Pizza is also everywhere. It’s funny how each place makes it a bit different. I couldn’t really recommend one place in particular, but have to say–when you’re here, try the pizza everywhere you go!
They also have these little sandwiches you can get from shops all over Venice. You order them and they heat them up (like a WAY better Subway). If you get them to go, you pay less. If you sit in the restaurant and eat the sandwiches, you pay more. For the same, exact sandwich. Yes, it’s weird. But holy moly, those sandwiches are awesome. I think it’s in the bread.
Another note: Places in Venice close down by 7:30PM. Not so much the restaurants, but all the cafes, shops and local places will close–making the city eerily quiet and dark. Ryan and I were back in our place by around 8PM every night because of this. Thank God for pre-downloaded movies, amiright!?
We, again, went with an airbnb place.
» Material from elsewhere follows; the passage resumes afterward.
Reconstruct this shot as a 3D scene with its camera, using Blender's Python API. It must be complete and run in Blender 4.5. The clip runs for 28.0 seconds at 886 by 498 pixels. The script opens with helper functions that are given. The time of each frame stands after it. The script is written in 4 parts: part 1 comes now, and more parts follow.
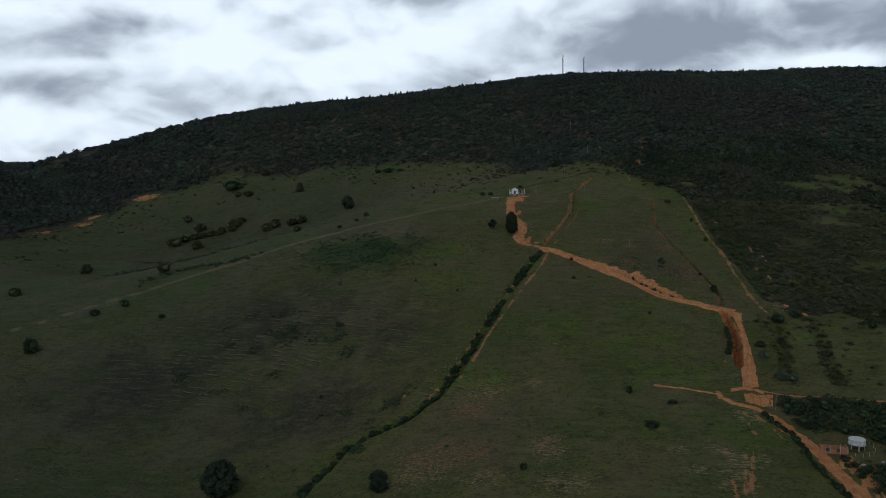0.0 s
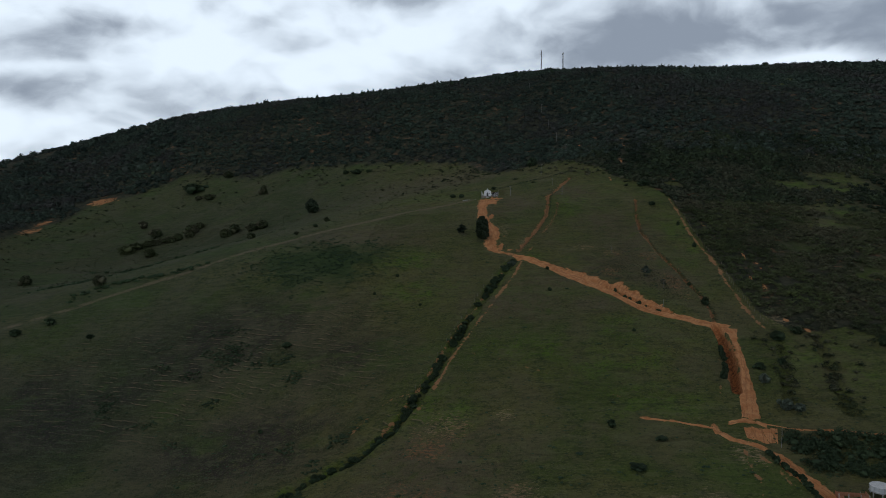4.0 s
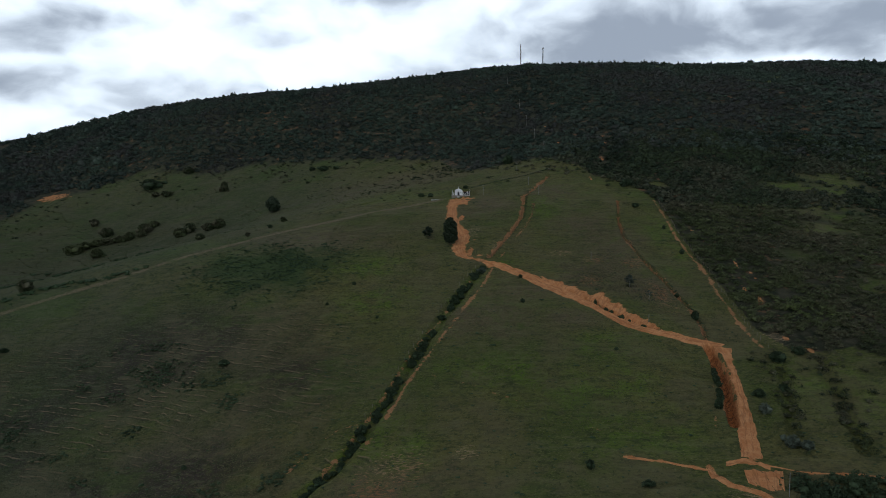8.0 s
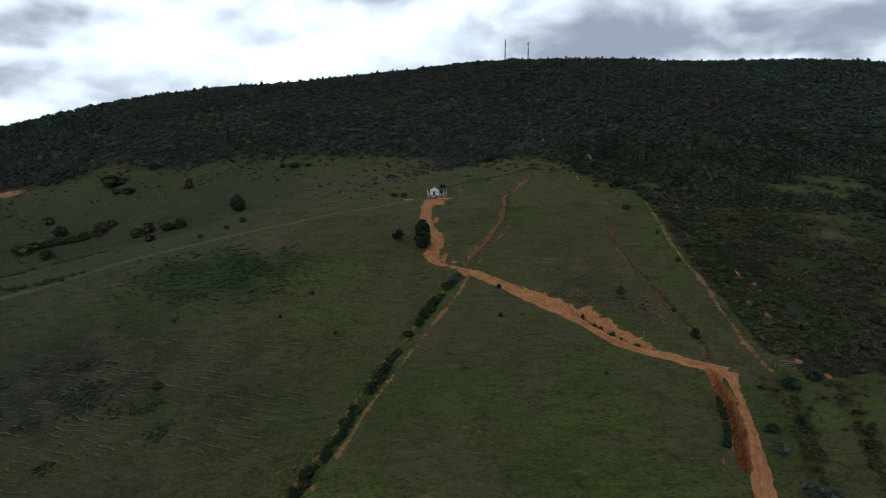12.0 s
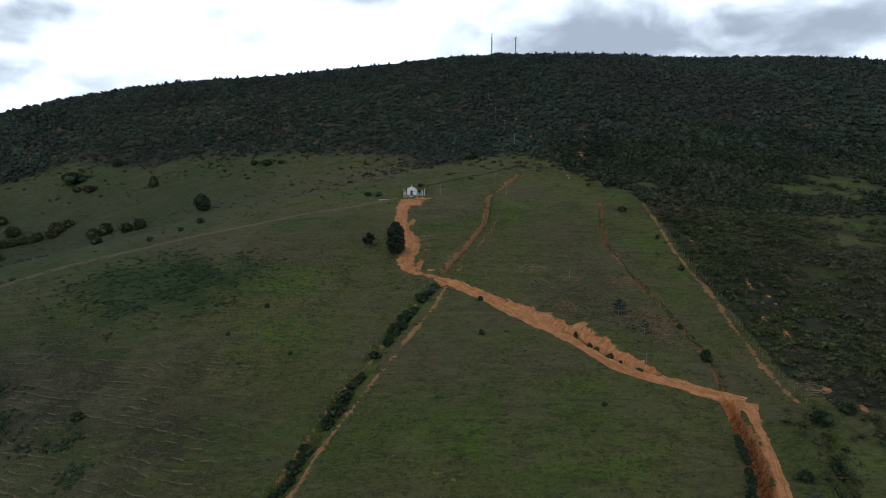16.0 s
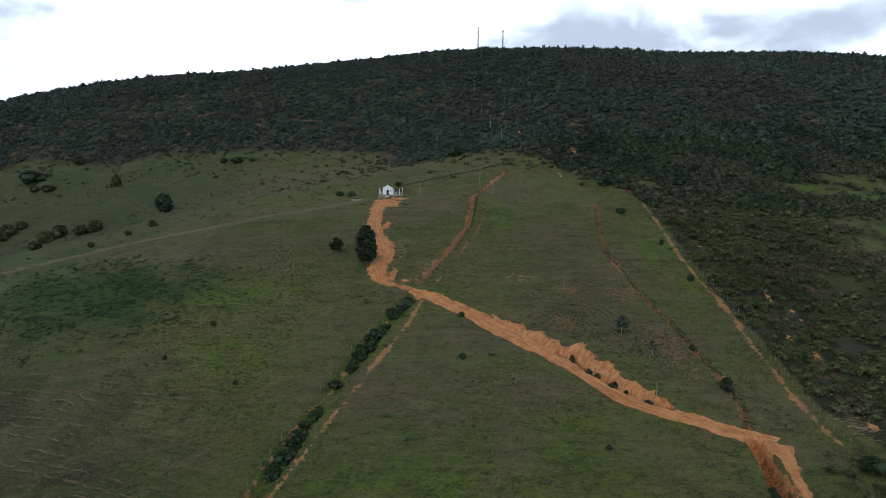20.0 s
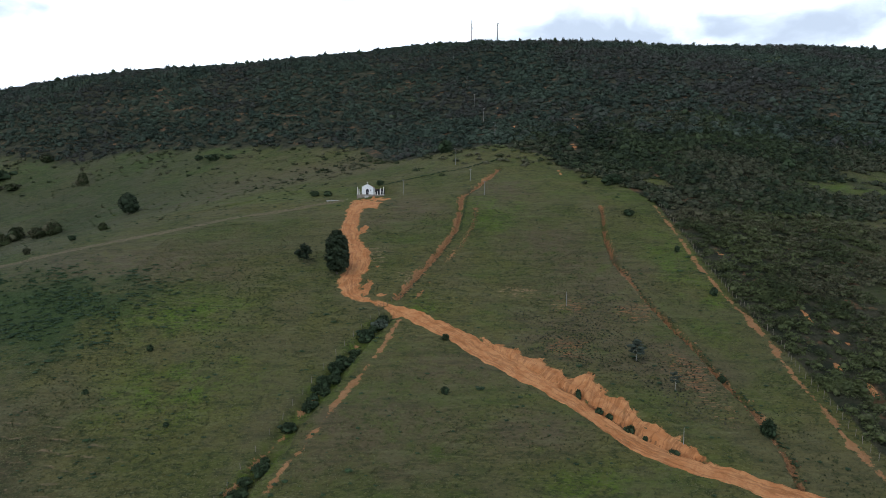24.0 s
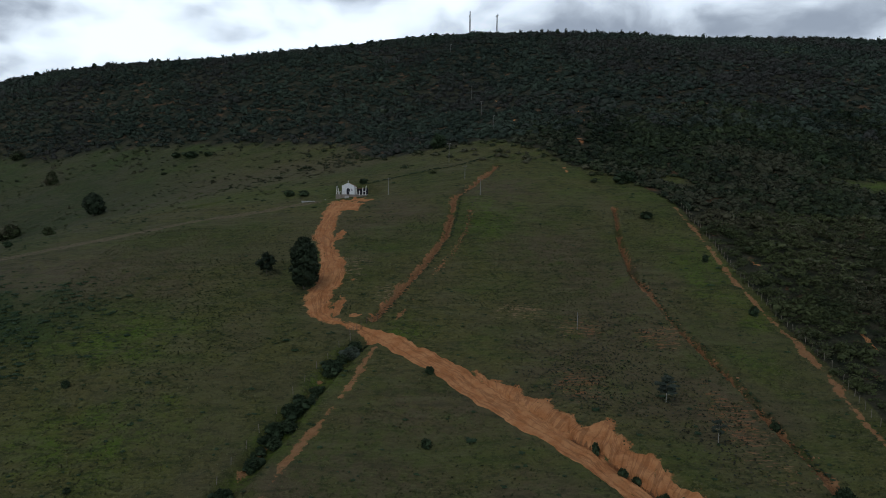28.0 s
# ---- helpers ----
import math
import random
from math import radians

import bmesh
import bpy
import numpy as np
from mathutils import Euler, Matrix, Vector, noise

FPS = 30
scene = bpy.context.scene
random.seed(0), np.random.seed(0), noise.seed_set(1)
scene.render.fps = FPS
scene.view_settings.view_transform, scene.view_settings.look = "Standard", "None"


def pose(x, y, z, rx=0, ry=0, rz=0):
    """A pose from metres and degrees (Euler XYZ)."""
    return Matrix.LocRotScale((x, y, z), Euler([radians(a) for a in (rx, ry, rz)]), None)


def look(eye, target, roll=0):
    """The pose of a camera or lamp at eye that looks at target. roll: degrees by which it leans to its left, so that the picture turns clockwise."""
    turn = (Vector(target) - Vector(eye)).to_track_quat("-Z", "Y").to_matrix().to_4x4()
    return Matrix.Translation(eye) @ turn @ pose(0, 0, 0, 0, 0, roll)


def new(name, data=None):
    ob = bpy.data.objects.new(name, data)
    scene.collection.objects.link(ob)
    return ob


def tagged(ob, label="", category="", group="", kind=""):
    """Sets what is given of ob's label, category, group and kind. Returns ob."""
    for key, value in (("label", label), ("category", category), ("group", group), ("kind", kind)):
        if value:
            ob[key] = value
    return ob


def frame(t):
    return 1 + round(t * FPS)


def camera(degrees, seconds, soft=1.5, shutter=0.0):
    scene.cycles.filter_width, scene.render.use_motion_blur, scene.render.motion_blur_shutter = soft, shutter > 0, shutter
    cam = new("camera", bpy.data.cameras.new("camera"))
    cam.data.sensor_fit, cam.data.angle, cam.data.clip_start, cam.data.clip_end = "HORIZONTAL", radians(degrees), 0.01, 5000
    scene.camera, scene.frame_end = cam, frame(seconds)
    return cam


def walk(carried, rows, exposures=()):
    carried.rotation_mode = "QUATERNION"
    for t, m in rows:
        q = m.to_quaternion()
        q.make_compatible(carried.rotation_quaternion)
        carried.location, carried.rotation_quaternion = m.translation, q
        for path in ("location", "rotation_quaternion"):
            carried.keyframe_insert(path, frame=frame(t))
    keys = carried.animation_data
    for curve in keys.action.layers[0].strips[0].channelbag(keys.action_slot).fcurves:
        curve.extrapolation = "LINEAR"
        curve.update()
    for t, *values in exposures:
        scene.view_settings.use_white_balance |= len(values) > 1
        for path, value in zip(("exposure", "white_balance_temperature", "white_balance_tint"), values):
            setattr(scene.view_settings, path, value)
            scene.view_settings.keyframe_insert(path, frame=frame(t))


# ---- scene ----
cam = camera(62.6, 28.0, 0.95)
METRES, EYE, TILT, LEAN, TURN = 260.0, 120.0, -4.5, 0.0, 6.4
ROWS = [
    (0.0, 0.0, 0.0, 0.0, -0.0, -0.47, 0.13),
    (0.5, 0.0049, 0.0195, 0.002, -0.08, -0.44, 0.28),
    (1.0, 0.01, 0.0395, 0.004, -0.19, -0.41, 0.41),
    (1.5, 0.0152, 0.059, 0.0062, -0.33, -0.39, 0.5),
    (2.0, 0.0205, 0.0784, 0.0082, -0.5, -0.39, 0.57),
    (2.5, 0.026, 0.0978, 0.0102, -0.68, -0.39, 0.6),
    (3.0, 0.0313, 0.1173, 0.0118, -0.89, -0.39, 0.63),
    (3.5, 0.0366, 0.1363, 0.0134, -1.09, -0.41, 0.63),
    (5.5, 0.0561, 0.2089, 0.0186, -1.86, -0.44, 0.49),
    (6.0, 0.0609, 0.2271, 0.0199, -2.02, -0.46, 0.42),
    (6.5, 0.0653, 0.2453, 0.021, -2.22, -0.47, 0.36),
    (7.0, 0.0693, 0.2632, 0.0225, -2.43, -0.5, 0.3),
    (7.5, 0.0738, 0.2807, 0.0238, -2.61, -0.52, 0.26),
    (8.0, 0.078, 0.2982, 0.0254, -2.8, -0.54, 0.19),
    (8.5, 0.0824, 0.316, 0.0265, -2.97, -0.53, 0.14),
    (9.0, 0.0868, 0.3333, 0.0277, -3.14, -0.54, 0.08),
    (9.5, 0.0912, 0.3505, 0.0292, -3.29, -0.54, 0.02),
    (10.0, 0.0952, 0.3676, 0.0305, -3.43, -0.53, -0.03),
    (10.5, 0.0992, 0.3848, 0.0317, -3.58, -0.53, -0.06),
    (11.0, 0.1027, 0.4015, 0.0327, -3.71, -0.54, -0.11),
    (11.5, 0.1063, 0.4186, 0.0335, -3.83, -0.55, -0.17),
    (12.0, 0.1097, 0.4354, 0.0343, -3.94, -0.56, -0.21),
    (12.5, 0.1134, 0.4536, 0.0352, -4.06, -0.58, -0.25),
    (14.5, 0.1271, 0.5217, 0.0387, -4.54, -0.56, -0.39),
    (15.0, 0.1306, 0.5387, 0.0398, -4.68, -0.55, -0.42),
    (15.5, 0.1343, 0.5558, 0.0408, -4.81, -0.53, -0.43),
    (16.0, 0.1375, 0.5725, 0.0421, -4.94, -0.53, -0.43),
    (16.5, 0.1409, 0.5896, 0.0429, -5.07, -0.52, -0.45),
    (17.0, 0.1444, 0.6065, 0.044, -5.2, -0.51, -0.44),
    (17.5, 0.1476, 0.6232, 0.045, -5.33, -0.51, -0.43),
    (18.0, 0.1509, 0.64, 0.0461, -5.45, -0.51, -0.43),
    (18.5, 0.1543, 0.657, 0.0473, -5.57, -0.51, -0.42),
    (19.0, 0.1575, 0.6739, 0.0485, -5.69, -0.5, -0.4),
    (19.5, 0.1607, 0.6901, 0.0494, -5.79, -0.5, -0.4),
    (20.0, 0.1642, 0.7068, 0.0505, -5.89, -0.51, -0.39),
    (20.5, 0.1676, 0.7236, 0.0518, -5.98, -0.52, -0.39),
    (21.0, 0.1711, 0.7405, 0.0531, -6.06, -0.52, -0.39),
    (21.5, 0.1745, 0.7573, 0.0543, -6.13, -0.52, -0.39),
    (23.5, 0.1896, 0.8246, 0.0589, -6.22, -0.55, -0.4),
    (24.0, 0.1932, 0.8416, 0.0602, -6.24, -0.54, -0.39),
    (24.5, 0.1967, 0.8585, 0.0614, -6.24, -0.55, -0.39),
    (25.0, 0.2003, 0.8752, 0.0627, -6.24, -0.56, -0.37),
    (25.5, 0.2038, 0.8921, 0.064, -6.24, -0.56, -0.36),
    (26.0, 0.2074, 0.9089, 0.0651, -6.24, -0.55, -0.36),
    (26.5, 0.2111, 0.9254, 0.0664, -6.24, -0.57, -0.36),
    (27.0, 0.2146, 0.9422, 0.0676, -6.23, -0.58, -0.37),
    (27.5, 0.218, 0.959, 0.0687, -6.22, -0.58, -0.36),
    (28.0, 0.2216, 0.9757, 0.0699, -6.21, -0.58, -0.36),
]
EXPOSURE = [(0.0, -0.54), (3.0, -0.57), (6.0, -0.62), (6.6, -0.37), (9.0, -0.26), (11.0, -0.22), (12.0, -0.25), (14.5, 0.04), (16.0, 0.07), (18.0, 0.07), (19.0, 0.14), (20.0, 0.48), (21.0, 0.52), (24.0, 0.68), (25.0, 0.85), (26.5, 0.96), (27.65, 0.96), (28.0, -0.36)]
walk(cam, [(t, pose(0, 0, EYE, TILT, LEAN, TURN) @ pose(METRES * x, METRES * y, METRES * z, 90 + pitch, roll, yaw)) for t, x, y, z, yaw, pitch, roll in ROWS], EXPOSURE)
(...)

It was quite the experience–the host’s mother drove us to the airport and showed us around the neighborhood–and the place, itself, was interesting to get to and a very gorgeous loft. The neighborhood wasn’t too interesting, but we were mainly excited about the wifi anyway (something that was advertised on airbnb). However, once we got settled in, we realized the wifi was so slow, even our phones couldn’t load the Internet. Womp, womp.
We were just exhausted.
Plus, some random parade was going on in the streets (it was a Sunday night…which was odd to us). Then fireworks were being shot off on a lawn (for a second we thought they were gun shots and ducked), right by the roads. Basically, next time, we would pass on Naples. Really, the only reason we stayed the night was so we wouldn’t have to deal with a 24 hour layover in a foreign airport. (Though the pizza we had there, at a remote little shop, was the best of the whole trip!).
We were dead. Never flying Air Italia again too, after we were stuck on our plane for 2 extra hours, just waiting to take off. To this day we don’t know what all that was about. But we made it back safely, and came home feeling more grateful than ever. For our trip, our new marriage, and our free wifi.